Dans cette partie de l’interview politique pour Blonde, Quitterie de Villepin revient sur l’expérimentation #MAVOIX conduite à l’occasion des élections législatives 2017 dans 43 circonscriptions en France.
Question : Tu as commencé aussi à te lancer dans un pré engagement politique avec l’initiative #MAVOIX en 2015, qui voulait hacker l’Assemblée nationale en imposant des candidates et des candidats citoyens, est-ce que tu peux nous en dire un peu plus sur cette initiative-là ?
Quitterie de Villepin : Oui, je suis contente de parler de #MAVOIX et de partager ce qu’on a vécu dans cette expérience qui était une aventure horizontale. Donc ce n’était pas un parti politique #MAVOIX en fait, #MAVOIX, c’est né d’expériences politiques partisanes, donc c’est mon cas.
J’ai été très longtemps, il y a très longtemps engagé dans un parti politique. Ce que j’y ai vu était à la fois au départ très enthousiasmant, s’engager au service de son pays, élaborer des idées, ce qui a tendance à disparaître parfois dans le champ politique.
Et en fait, je me suis confrontée à un monde que j’ai perçu en tout cas comme extrêmement violent. Le monde où on est censé préparer de futurs responsables politiques à dessiner les règles du jeu communes où dans ces endroits-là, il n’y avait absolument aucune règle.
Donc, la loi du plus fort.
Donc, voilà un milieu vraiment assez différent de ce que j’avais pu vivre ou dans l’associatif ou dans le monde de l’entreprise et un milieu très peu épanouissant, finalement, pour toutes ces personnes, ces jeunes, ces femmes qui voulaient s’engager au service de leur pays en choisissant un endroit, un parti politique et en fait, #MAVOIX, c’était une sorte de miroir inversé d’un parti politique.

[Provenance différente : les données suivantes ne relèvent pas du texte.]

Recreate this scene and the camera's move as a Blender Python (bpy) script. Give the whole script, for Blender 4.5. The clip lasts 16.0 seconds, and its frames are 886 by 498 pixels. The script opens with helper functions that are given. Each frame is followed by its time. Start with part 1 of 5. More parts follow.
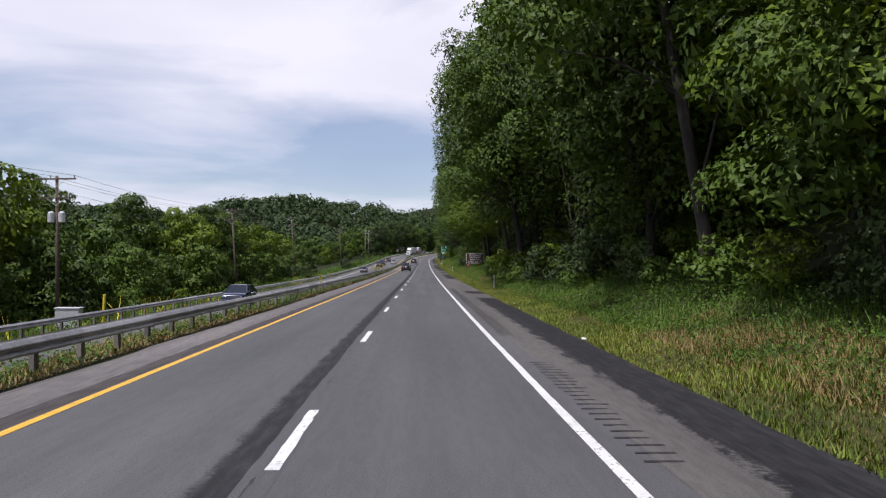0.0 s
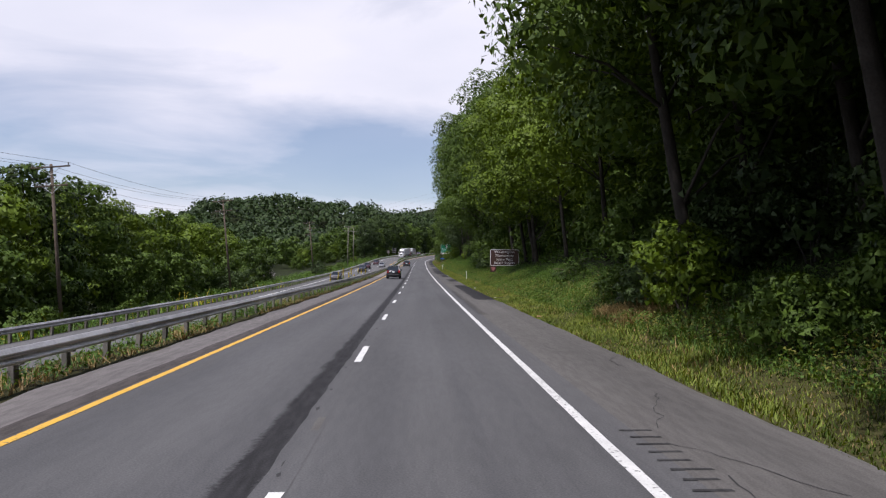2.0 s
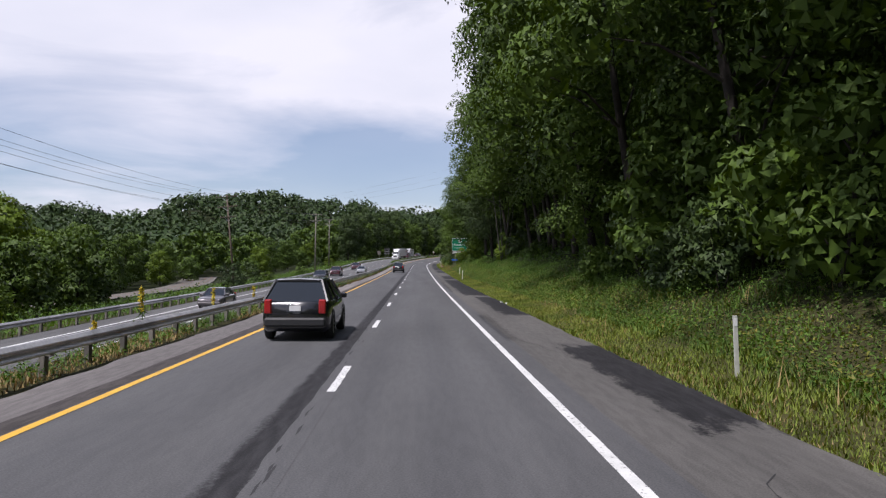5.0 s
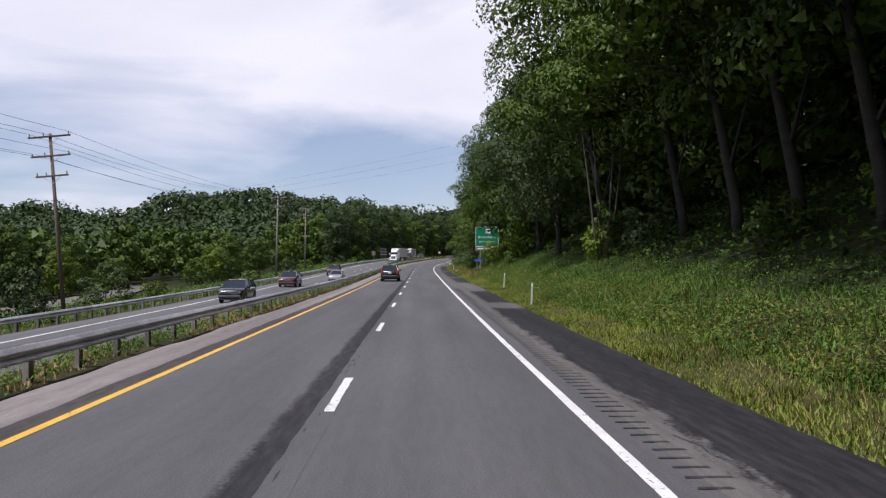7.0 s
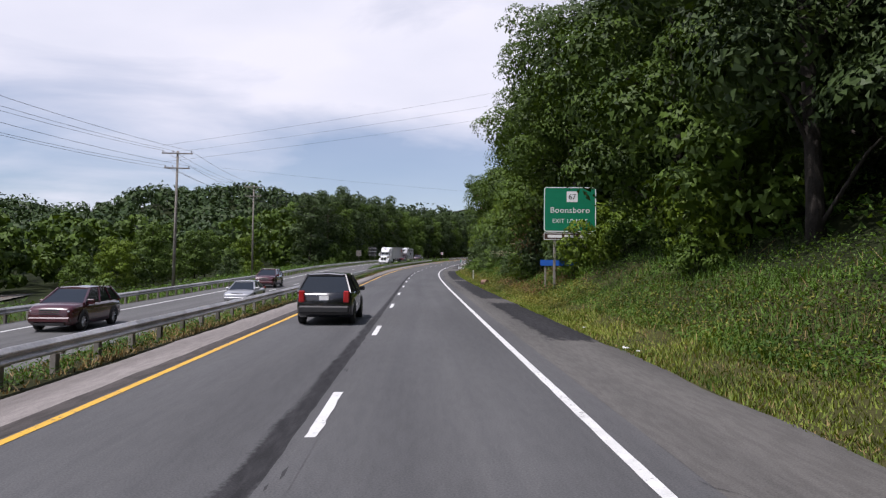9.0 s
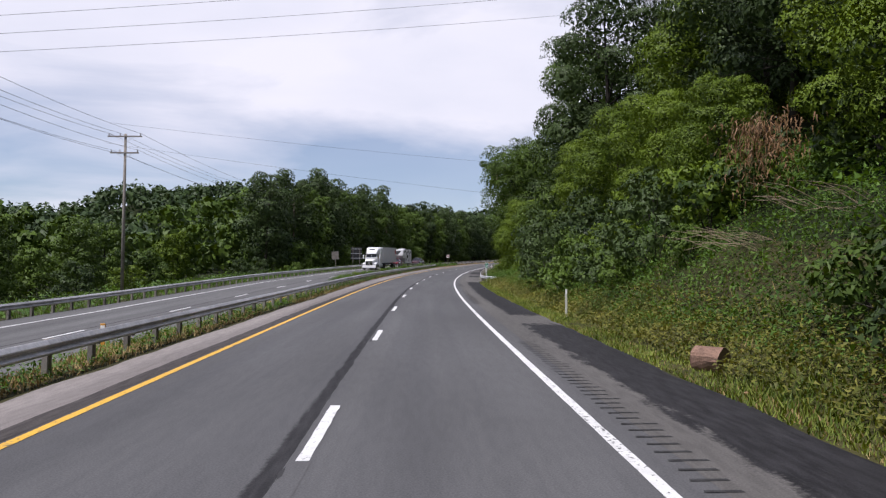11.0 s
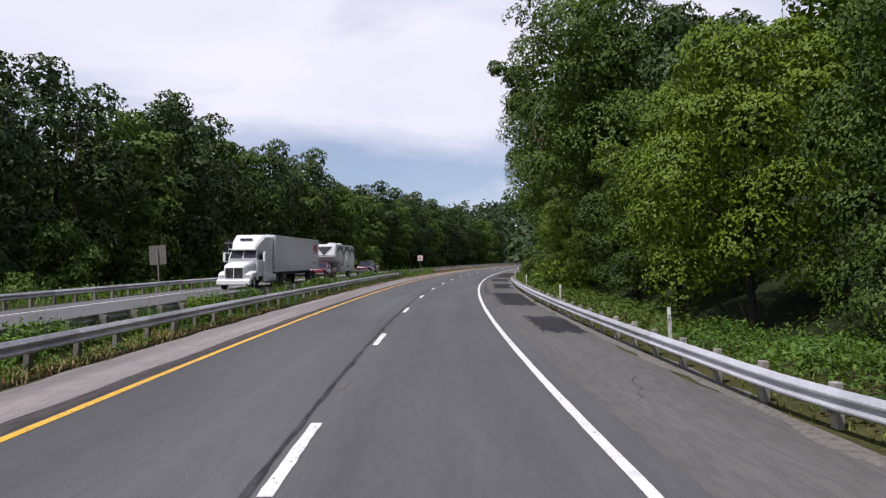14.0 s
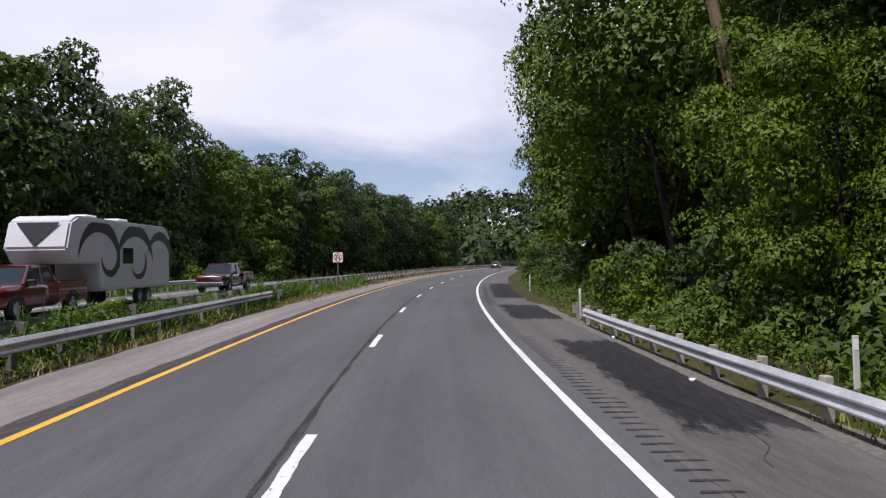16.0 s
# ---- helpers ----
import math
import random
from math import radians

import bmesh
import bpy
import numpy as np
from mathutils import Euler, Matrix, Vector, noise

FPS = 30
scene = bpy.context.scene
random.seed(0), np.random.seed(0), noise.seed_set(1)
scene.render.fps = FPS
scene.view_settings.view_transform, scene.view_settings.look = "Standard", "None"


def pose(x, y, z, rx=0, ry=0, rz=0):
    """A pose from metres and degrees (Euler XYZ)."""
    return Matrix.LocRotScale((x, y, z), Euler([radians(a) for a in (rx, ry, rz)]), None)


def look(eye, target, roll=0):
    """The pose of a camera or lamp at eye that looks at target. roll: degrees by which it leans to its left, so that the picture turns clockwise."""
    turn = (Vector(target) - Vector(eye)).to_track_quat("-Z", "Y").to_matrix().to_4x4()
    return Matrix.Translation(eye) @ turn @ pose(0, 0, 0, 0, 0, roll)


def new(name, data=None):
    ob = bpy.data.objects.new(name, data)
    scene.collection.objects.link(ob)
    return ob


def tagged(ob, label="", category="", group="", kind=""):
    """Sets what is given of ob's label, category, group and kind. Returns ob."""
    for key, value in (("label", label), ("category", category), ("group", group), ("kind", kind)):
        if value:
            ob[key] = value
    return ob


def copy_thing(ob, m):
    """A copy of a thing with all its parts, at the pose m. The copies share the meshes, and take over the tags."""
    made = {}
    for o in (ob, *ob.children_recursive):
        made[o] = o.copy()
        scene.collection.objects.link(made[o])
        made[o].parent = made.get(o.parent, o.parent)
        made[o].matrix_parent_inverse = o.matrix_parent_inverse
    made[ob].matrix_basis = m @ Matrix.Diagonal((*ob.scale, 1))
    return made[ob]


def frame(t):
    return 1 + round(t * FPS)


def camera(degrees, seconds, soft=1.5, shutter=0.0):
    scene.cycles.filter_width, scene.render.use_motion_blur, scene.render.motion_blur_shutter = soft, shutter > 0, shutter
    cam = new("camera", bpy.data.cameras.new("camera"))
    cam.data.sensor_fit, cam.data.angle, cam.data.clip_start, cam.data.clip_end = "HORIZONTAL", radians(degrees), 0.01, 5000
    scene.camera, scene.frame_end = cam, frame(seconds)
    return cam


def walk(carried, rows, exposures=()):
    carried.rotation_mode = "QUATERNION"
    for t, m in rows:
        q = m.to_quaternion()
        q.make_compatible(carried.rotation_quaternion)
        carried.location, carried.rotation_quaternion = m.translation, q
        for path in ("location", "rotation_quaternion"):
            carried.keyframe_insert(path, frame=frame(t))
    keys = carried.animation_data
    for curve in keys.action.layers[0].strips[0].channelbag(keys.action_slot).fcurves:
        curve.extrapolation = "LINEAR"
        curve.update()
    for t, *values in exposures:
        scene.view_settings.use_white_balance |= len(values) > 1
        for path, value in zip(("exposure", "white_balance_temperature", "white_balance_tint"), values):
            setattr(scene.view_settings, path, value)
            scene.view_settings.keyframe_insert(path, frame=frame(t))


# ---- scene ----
cam = camera(63.97, 16.0, soft=1.25, shutter=0.0)
PATH = [
    (0, look((1.465, 0.187, 2.180), (1.876, 10.178, 2.344), 0.78)),
    (0.5, look((1.507, 13.336, 2.116), (1.966, 23.323, 2.316), 0.70)),
    (1, look((1.573, 26.478, 2.059), (2.037, 36.465, 2.257), 0.47)),
    (1.5, look((1.650, 39.586, 2.008), (2.120, 49.573, 2.234), 0.44)),
    (2, look((1.797, 52.617, 1.962), (2.293, 62.602, 2.167), 0.33)),
    (2.5, look((1.961, 65.609, 1.925), (2.451, 75.594, 2.151), 0.33)),
    (3, look((2.149, 78.539, 1.898), (2.658, 88.523, 2.142), 0.37)),
    (3.5, look((2.434, 91.369, 1.884), (2.947, 101.353, 2.116), 0.33)),
    (4, look((2.712, 104.131, 1.883), (3.240, 114.115, 2.125), 0.39)),
    (4.5, look((2.847, 116.855, 1.897), (3.367, 126.838, 2.149), 0.29)),
    (5.0, look((2.982, 129.537, 1.929), (3.492, 139.521, 2.192), 0.26)),
    (5.5, look((3.114, 142.187, 1.978), (3.614, 152.170, 2.253), 0.25)),
    (6.0, look((3.244, 154.812, 2.045), (3.734, 164.796, 2.332), 0.24)),
    (6.5, look((3.371, 167.422, 2.130), (3.850, 177.406, 2.429), 0.16)),
    (7, look((3.545, 180.015, 2.232), (4.021, 189.999, 2.531), 0.14)),
    (7.5, look((3.737, 192.606, 2.352), (4.227, 202.590, 2.637), 0.08)),
    (8, look((3.884, 205.196, 2.494), (4.369, 215.179, 2.801), 0.24)),
    (8.5, look((4.097, 217.782, 2.657), (4.590, 227.765, 2.981), 0.43)),
    (9.0, look((4.319, 230.366, 2.837), (4.819, 240.348, 3.179), 0.62)),
    (9.5, look((4.548, 242.916, 3.032), (5.053, 252.897, 3.390), 0.74)),
    (10.0, look((4.780, 255.401, 3.236), (5.288, 265.381, 3.610), 0.64)),
    (10.5, look((5.013, 267.788, 3.454), (5.520, 277.767, 3.844), 0.55)),
    (11, look((5.129, 280.080, 3.684), (5.633, 290.059, 4.092), 0.29)),
    (11.5, look((5.326, 292.286, 3.927), (5.841, 302.264, 4.345), 0.35)),
    (12, look((5.617, 304.504, 4.186), (6.172, 314.480, 4.603), 0.20)),
    (12.5, look((5.934, 316.811, 4.461), (6.566, 326.783, 4.880), 0.02)),
    (13, look((6.522, 329.273, 4.755), (7.267, 339.234, 5.218), -0.32)),
    (13.5, look((7.183, 341.801, 5.067), (8.040, 351.753, 5.551), -0.71)),
    (14, look((7.929, 354.283, 5.396), (8.966, 364.218, 5.882), -0.33)),
    (14.5, look((8.845, 366.654, 5.745), (10.092, 376.565, 6.211), -0.47)),
    (15, look((10.008, 378.940, 6.113), (11.470, 388.819, 6.635), -0.77)),
    (15.5, look((11.525, 391.152, 6.494), (13.165, 401.000, 7.075), -0.55)),
    (16, look((13.265, 403.319, 6.890), (15.115, 413.133, 7.405), -0.66)),
]
walk(cam, PATH, [(0.0, 0.0, 6250, 18), (16.0, 0.0, 6250, 18)])

# ---- sky, sun, exposure ----
SUN_AZ, SUN_EL = 234.0, 63.0          # degrees: azimuth clockwise from +y, elevation
world = bpy.data.worlds.new("sky")
scene.world = world
world.use_nodes = True
wn, wl = world.node_tree.nodes, world.node_tree.links
wn.clear()


def wnode(kind, **kw):
    n = wn.new(kind)
    for k, v in kw.items():
        n.inputs[k].default_value = v
    return n


sky = wn.new("ShaderNodeTexSky")
sky.sky_type = "NISHITA"
sky.sun_disc = False
sky.sun_elevation, sky.sun_rotation = radians(SUN_EL), radians(SUN_AZ)
sky.air_density, sky.dust_density, sky.ozone_density = 1.0, 0.6, 3.0
skybg = wnode("ShaderNodeBackground", Strength=0.105)
wl.new(sky.outputs[0], skybg.inputs["Color"])
tc = wn.new("ShaderNodeTexCoord")
# project the direction on a flat cloud layer, so the bands thin towards the horizon
sep = wn.new("ShaderNodeSeparateXYZ")
wl.new(tc.outputs["Generated"], sep.inputs[0])


def wmath(op, a, b=None):
    n = wn.new("ShaderNodeMath")
    n.operation = op
    for i, v in enumerate((a, b)):
        if v is None:
            continue
        if isinstance(v, (int, float)):
            n.inputs[i].default_value = v
        else:
            wl.new(v, n.inputs[i])
    return n.outputs[0]


zz = wmath("ADD", wmath("MAXIMUM", sep.outputs[2], 0.0), 0.22)
cx, cy = wmath("DIVIDE", sep.outputs[0], zz), wmath("DIVIDE", sep.outputs[1], zz)
comb = wn.new("ShaderNodeCombineXYZ")
wl.new(wmath("MULTIPLY", cx, 0.8), comb.inputs[0])
wl.new(wmath("ADD", cy, 1.7), comb.inputs[1])
cn = wnode("ShaderNodeTexNoise", Scale=1.25, Detail=8.0, Roughness=0.55, Distortion=0.5)
wl.new(comb.outputs[0], cn.inputs["Vector"])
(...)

Et donc, du coup, c’était… Il n’y avait pas d’adhérents, pas d’adhérentes, pas de structure juridique. Ce n’était pas un parti politique. C’était vraiment un mouvement horizontal, coopératif, décentralisé, dans lequel on se rejoignait donc sur une méthode.
La méthode était effectivement d’appeler des citoyennes et des citoyens à être candidats aux législatives. Ils étaient désignés par tirage au sort, alors que dans les partis politiques, c’est des investitures après de longues négociations dans des conditions là aussi pas terrible.
Et l’idée, c’était d’enlever les verrous de tension, de compétition, où c’est, là, la loi de celui qui parle le mieux, celui qui a le plus de réseau, celui qui a le plus d’argent, pour essayer de faire en sorte… Qu’est-ce que ça veut dire ?
Et #MAVOIX, c’est vraiment une expérimentation, si on change les ingrédients d’un collectif citoyen, qu’est-ce qui se passe ? Qu’est-ce que ça produit sur les personnes qui y contribuent ?
Et donc, il y avait beaucoup cette règle du tirage au sort qui permettait de pas s’étriper et tout ça.
L’autre règle, c’était : pas de personnification médiatique.
Il n’y avait pas de porte-parole à #MAVOIX.
C’était vraiment… Chacun et chacune pouvait s’exprimer sur les réseaux sociaux. Mais il n’y avait personne qui allait incarner et être porte-parole de ce mouvement-là. Et ce qu’on retrouve après dans d’autres mouvements comme les Camille dans les ZAD, par exemple, qu’on retrouve aussi à Nuit debout, où chacun parlait en son je, était interdit de parler au nous.
Les gilets jaunes ont eu évidemment des personnalités qui ont émergé sur les plateaux télé, mais ça a été très difficile pour elles. Est-ce qu’elles étaient là en tant que représentantes d’autres gilets jaunes ? Mais au nom de qui ? Au nom de quoi ? Quel mode de désignation ? Et tout ça.
Et donc, on voit qu’il y a vraiment, pour générer du collectif, on voit que cette question de la personnification médiatique, qui est très prégnante dans le monde traditionnel politique et là, on cherche et on essaie de regarder comment est-ce qu’on peut faire #MAVOIX testait aussi ça.
Et c’était comment on finance une campagne, donc #MAVOIX a présenté 86 candidates et candidats dans 43 circonscriptions françaises aux dernières législatives.